ÖNYARGININ pençesine düşmüştüm. Yargılarımı önyargılarıma göre yapıyordum. Fena da çuvallıyordum elbette. Meseleyi anlamam uzun zaman aldı.
Elimde ölçülebilir, test edilebilir fizik bir veri yoktu. Ne doğrulanabilir ne de yanlışlanabilirdi. Akıl yürütmeyi de sağlıklı yapmadığımdan ya tamamen sezgilerime ya da duyduklarıma dayandırıyordum kararlarımı. Objektif değil tamamen sübjektiftim yani.
Göz ile bakıyordum ama bunun yeterli olmadığını acı tecrübelerle öğrendim. İşin esası gören göz değildi, akıldı. Göz görse bile ilk elden gördüklerime mana yükleyen aklımdı. Düşünen bir kalbi ise henüz devreye alamamıştım. Bu sebeple de özne ile nesne ilişkisi hep problemliydi. Sürekli ayağım takılıp düşüyor çamurlara bulanıyordum.
Ve bunu göremiyordum yaşayan kendim olmasına rağmen.
Olur mu demeyin, oluyor.
Suçlayıcıydı dilim. Herkes kabahatli ama ben daima haklıydım. Hafakanların bastığı bir dönemimdi yine. Yaşadıklarımı baştan sona hiçbir noktasını sansüre tabi tutmadan işleyen bir kalbi olduğuna inandığım yakın bir dostuma anlattım.
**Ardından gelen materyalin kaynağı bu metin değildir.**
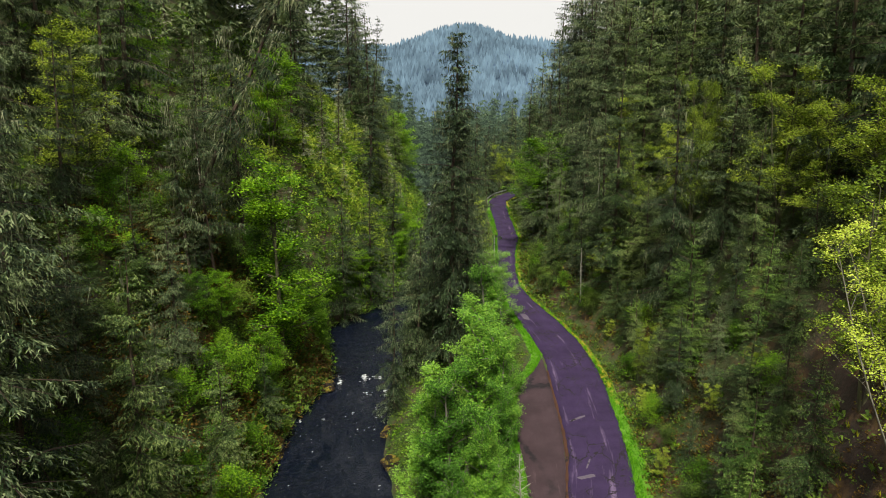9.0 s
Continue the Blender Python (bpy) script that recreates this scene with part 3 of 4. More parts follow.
def conifer_shape(rng, height, radius, gap=0.75, clear=0.12, spray=0.5, droop=0.35, ragged=0.25, per=5, lichen=0.0, power=0.75, fan=0.40):
    """Trunk, crown and lichen arrays of one fir: limbs, drooping side twigs along them, and sprays of needles on the twigs."""
    zs = np.linspace(0, height, 9)
    bend = np.cumsum(rng.normal(0, height * 0.003, (9, 2)), 0)
    r0 = height * 0.0085 + 0.04
    trunk = [tube(np.column_stack([bend, zs]), r0 * (1 - zs / height) ** 0.8 + 0.015, 7)]
    b_, w_, s_, l_, d_, g_ = [], [], [], [], [], []
    hang = []
    up = np.array([0, 0, 1.0])
    lobe = rng.uniform(0, 2 * np.pi, 3)
    z = height * clear
    while z < height * 0.985:
        t = z / height
        reach = radius * (1 - t) ** power * (0.55 + 0.45 * min(1, (t - clear) / 0.12 + 0.3))
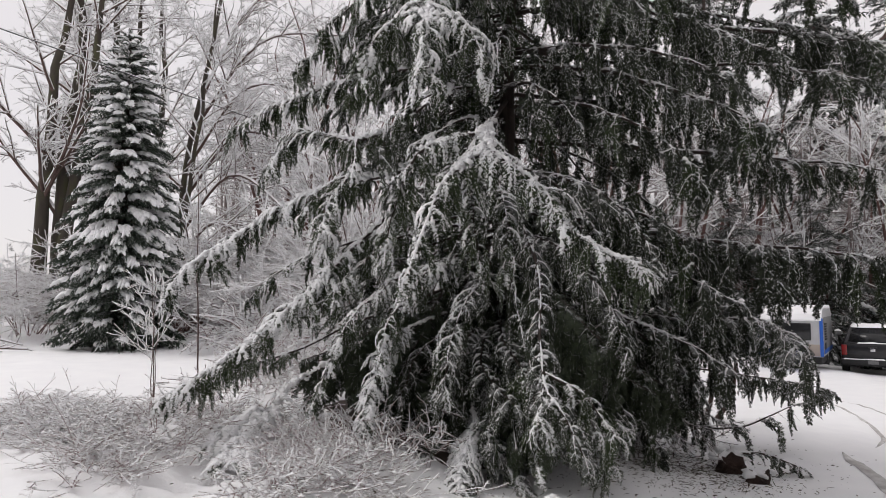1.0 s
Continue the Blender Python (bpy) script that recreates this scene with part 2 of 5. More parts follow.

Dinledi büyük bir dikkatle ve “Sen algılarını gerçek, zanlarını hakikat olarak görüyorsun. Bu algının bir neticesi olarak da daima başkalarını kusurlu görüyorsun, vazgeç bundan” dedi.
Sarsılmadım desem bu doğru olmaz. Savunma cümlelerim oldu ama işe yaramadı. Kabul ettim ve teslim oldum sonunda.
Üzerinden yıllar geçse de son cümlesi hâlâ zihnimde dipdiri duruyor.
“Hasta olan, ağrı çeken sensin ama ilacı başkasının almasını istiyorsun.”